By Alia Hammerstone
One of the most vivid, tangible memories I have as a child is growing up surrounded by books. They were omnipresent- lining the bookshelves in my grandparent’s home, stacked on my desk as a child, crowding dressers in my parent’s bedroom. My grandparents loved nonfiction; scores of their books were political in nature and introduced me to the 1960s and the founding fathers. My mother loves fiction; historical fiction, fantasy, mystery- you name it. Book fairs were a treasured event as a student and were supported with enthusiasm by my parents. I remember book logs with fondness- they marked not only my voracious appetite for reading but a collection of conversations I had with my parents and teachers alike.
Growing up, my mother encouraged my siblings and me to read and lead by example. Despite our age difference, I remember curling up in our family room with my three younger siblings and her reading aloud to us. We sat, transfixed, as she read the series to us- I must have been almost a senior in high school sitting side-by-side with my younger siblings enamored with the story, and my mother’s love of literature. We spent hours together as a family, listening to the stories and building lifelong memories.

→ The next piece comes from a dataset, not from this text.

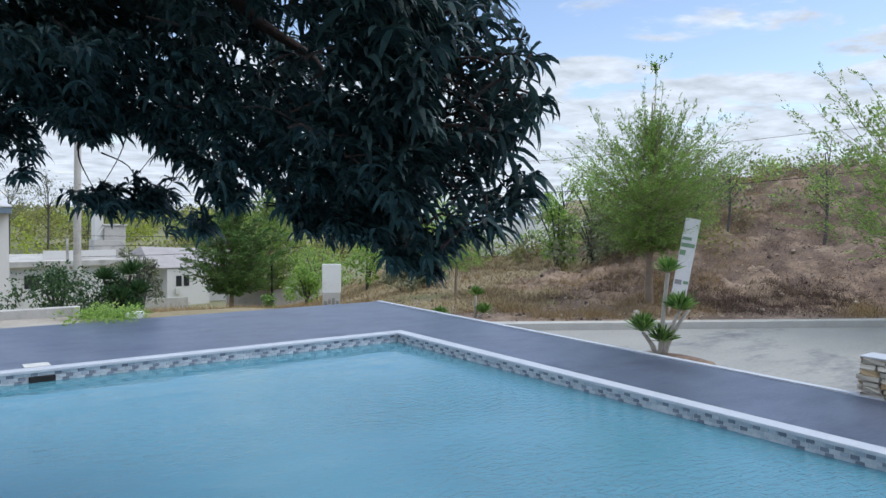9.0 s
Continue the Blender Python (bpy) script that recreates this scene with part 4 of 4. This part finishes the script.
dry = scatter(1500, (6.6, 30), (3.2, 22), lambda x, y: kerb_side(x, y) > 0.9)
tufts("dry_grass", dry, 0.26, "straw", "dry straw-coloured grass", "grass", 36, 0.22, 0.012)
weeds = [(-4.33 + random.gauss(0, 0.09), 3.55 + random.gauss(0, 0.05), 0.0) for _ in range(9)]
wv, wf = [], []
wi = np.repeat(np.arange(9), 34)
wa = np.array(weeds)[wi] + np.random.normal(size=(len(wi), 3)) * np.array([0.05, 0.04, 0])
wa[:, 2] = -0.02
wv, wf = blade_mesh(wa, np.random.normal(size=(len(wi), 3)) * 0.5 + np.array([0, 0, 1.0]), np.random.uniform(0.04, 0.12, len(wi)), np.full(len(wi), 0.008))
tagged(raw("weed_tuft", wv, wf, "olive_leaf", kind="stuff"), "small dry green weed tuft on the dirt strip", "grass")
dry2 = scatter(700, (2.2, 9), (4.4, 24), lambda x, y: True)
tufts("dry_grass", dry2, 0.15, "straw", "dry straw-coloured grass", "grass", 40, 0.22, 0.012)
brush = []
for bx, by, _ in scatter(130, (8, 34), (-12, 14), lambda x, y: kerb_side(x, y) > 1.6):
    s = random.uniform(0.25, 0.8)
    brush += [(bx + random.gauss(0, s), by + random.gauss(0, s * 0.7), 0.0) for _ in range(random.randint(3, 14))]
brush = [q for q in brush if kerb_side(q[0], q[1]) > 0.8]
tufts("dead_brush", brush, 0.20, "brown_brush", "dead brown brush on the bank", "brush", 90, 0.30, 0.009)
thicket = []
for bx, by, _ in scatter(70, (9, 34), (-12, 12), lambda x, y: kerb_side(x, y) > 2.2):
    s = random.uniform(0.5, 1.3)
    thicket += [(bx + random.gauss(0, s), by + random.gauss(0, s * 0.6), 0.0) for _ in range(random.randint(8, 30))]
for bx, by, s in ((14.0, 0.6, 0.8), (15.2, -0.1, 0.9), (13.6, 1.6, 0.7), (16.5, 0.3, 0.8), (18.6, -4.6, 0.8), (17.6, -3.4, 0.6)):
    thicket += [(bx + random.gauss(0, s), by + random.gauss(0, s * 0.7), 0.0) for _ in range(70)]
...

One of my favorite books is To Kill a Mockingbird. I remember being in sixth grade, and my mother recommended it to me- it was, after all, one of her favorites, too. I have that same book still; the corners are a bit bent and torn, and the name on the inside cover reflects my middle-school scrawl. The beginning of the novel drew me in from the first page- who was this rapscallion of a girl who romped around town with her brother and friend? What fountain of dignity did her father draw from? Who were these people with unique names and circumstances? Atticus inspired me with his unflappable conscious; he stood as a fictional figure who guided my thoughts on social justice. Scout inspired me with her courage and curiosity; she stood as a fictional figure who guided my thoughts on what family and friendship truly mean. Honestly, I think my passion for equality and a more just world stems from my early experiences with injustices solely brought to my attention through the lens of Harper Lee. To this day, I reread the novel from time to time, savoring in the storyline and learning something new each time. A favorite book is like an old, familiar friend- one you can reminisce with as well as grow with over time.

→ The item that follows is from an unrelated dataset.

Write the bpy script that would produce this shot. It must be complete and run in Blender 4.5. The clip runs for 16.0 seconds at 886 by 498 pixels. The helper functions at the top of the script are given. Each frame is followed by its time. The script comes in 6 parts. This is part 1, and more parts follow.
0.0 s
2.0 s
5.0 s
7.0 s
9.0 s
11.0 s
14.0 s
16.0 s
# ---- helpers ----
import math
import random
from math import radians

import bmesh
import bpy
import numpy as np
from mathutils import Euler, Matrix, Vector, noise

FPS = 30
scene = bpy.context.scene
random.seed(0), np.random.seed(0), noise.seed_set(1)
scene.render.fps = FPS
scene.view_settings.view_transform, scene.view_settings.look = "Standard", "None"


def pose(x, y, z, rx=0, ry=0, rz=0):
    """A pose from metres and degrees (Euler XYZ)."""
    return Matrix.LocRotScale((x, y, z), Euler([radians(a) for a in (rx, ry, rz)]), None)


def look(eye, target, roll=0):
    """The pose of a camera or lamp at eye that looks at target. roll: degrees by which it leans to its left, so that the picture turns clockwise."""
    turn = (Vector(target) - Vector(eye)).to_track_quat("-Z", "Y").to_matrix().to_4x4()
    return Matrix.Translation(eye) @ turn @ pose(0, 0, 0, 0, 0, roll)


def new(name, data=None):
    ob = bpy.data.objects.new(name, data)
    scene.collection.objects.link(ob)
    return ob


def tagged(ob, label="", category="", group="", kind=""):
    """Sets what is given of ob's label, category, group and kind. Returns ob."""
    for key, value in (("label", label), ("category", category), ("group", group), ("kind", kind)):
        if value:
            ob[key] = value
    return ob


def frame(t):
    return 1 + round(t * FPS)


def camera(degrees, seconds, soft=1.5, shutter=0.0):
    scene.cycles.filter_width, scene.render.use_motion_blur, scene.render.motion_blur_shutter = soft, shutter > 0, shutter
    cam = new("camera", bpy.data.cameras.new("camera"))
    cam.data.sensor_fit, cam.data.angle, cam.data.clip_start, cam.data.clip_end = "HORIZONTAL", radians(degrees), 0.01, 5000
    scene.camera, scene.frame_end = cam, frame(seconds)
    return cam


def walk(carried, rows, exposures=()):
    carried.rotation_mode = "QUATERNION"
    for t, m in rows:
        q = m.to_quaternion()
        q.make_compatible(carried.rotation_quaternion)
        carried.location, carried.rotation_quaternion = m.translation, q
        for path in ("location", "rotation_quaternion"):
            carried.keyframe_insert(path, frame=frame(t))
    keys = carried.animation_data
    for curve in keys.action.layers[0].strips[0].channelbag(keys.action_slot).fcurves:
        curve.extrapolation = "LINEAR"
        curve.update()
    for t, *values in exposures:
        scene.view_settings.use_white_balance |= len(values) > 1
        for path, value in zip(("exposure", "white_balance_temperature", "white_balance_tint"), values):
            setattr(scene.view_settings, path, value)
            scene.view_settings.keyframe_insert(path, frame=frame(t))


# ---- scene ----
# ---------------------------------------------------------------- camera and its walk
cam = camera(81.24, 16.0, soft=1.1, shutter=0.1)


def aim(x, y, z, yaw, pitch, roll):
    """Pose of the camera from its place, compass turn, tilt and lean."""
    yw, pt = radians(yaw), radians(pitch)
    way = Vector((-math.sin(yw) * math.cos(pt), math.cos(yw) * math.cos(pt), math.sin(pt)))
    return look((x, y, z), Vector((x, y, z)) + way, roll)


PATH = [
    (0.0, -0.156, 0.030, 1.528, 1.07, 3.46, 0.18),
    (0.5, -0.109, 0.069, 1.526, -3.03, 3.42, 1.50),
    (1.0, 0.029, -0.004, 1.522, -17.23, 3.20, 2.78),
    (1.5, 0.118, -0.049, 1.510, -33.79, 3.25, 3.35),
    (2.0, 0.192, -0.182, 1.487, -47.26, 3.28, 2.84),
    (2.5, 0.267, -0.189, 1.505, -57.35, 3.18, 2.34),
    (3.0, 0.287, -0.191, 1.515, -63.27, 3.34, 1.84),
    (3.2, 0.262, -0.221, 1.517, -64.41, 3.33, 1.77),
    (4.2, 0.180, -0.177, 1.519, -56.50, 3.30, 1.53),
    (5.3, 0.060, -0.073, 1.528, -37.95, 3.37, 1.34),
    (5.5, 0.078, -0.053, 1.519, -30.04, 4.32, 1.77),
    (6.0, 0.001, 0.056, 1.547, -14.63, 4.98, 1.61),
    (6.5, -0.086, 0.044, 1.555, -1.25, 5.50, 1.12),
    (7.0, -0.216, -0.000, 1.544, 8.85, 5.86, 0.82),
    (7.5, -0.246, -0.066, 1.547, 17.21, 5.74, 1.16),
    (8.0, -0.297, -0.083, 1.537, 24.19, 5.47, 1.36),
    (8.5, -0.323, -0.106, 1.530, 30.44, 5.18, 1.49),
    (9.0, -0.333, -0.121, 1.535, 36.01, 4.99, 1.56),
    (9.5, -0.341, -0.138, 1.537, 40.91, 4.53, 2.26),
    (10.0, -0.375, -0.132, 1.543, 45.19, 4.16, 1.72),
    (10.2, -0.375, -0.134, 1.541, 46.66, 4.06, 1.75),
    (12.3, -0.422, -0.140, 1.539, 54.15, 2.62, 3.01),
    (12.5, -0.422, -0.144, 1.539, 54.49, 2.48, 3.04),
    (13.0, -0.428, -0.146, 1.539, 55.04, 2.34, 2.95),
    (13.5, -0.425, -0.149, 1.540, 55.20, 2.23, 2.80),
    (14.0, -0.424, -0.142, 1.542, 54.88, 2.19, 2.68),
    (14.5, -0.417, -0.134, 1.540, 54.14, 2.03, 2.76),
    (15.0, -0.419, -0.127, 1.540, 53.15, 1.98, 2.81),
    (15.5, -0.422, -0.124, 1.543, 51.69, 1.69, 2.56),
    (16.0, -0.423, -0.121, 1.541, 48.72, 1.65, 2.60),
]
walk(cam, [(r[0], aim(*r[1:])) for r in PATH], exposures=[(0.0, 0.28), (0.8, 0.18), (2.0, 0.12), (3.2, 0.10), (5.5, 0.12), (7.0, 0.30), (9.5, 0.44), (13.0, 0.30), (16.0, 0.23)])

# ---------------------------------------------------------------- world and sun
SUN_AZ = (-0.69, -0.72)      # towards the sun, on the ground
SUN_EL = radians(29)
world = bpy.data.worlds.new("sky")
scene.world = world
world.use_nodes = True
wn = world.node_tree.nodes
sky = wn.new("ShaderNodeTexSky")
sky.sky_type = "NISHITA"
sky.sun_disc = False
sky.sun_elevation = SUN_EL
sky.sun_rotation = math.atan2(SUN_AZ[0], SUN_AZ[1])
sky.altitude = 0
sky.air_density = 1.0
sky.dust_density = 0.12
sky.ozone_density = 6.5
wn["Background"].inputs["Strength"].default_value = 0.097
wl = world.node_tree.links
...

Flash forward to the present – where I have books lining the shelves of my home, stacked on my desk at work, and crowding dressers in my own bedroom. There are books I received as gifts, carefully inscribed, books I have inherited from family, books I have swapped with friends, and even books I have stored away for my own children someday. I know that my family’s love of literature has indelibly shaped my own passion, and inspires me to continue working with A to Z in spreading the joy of reading.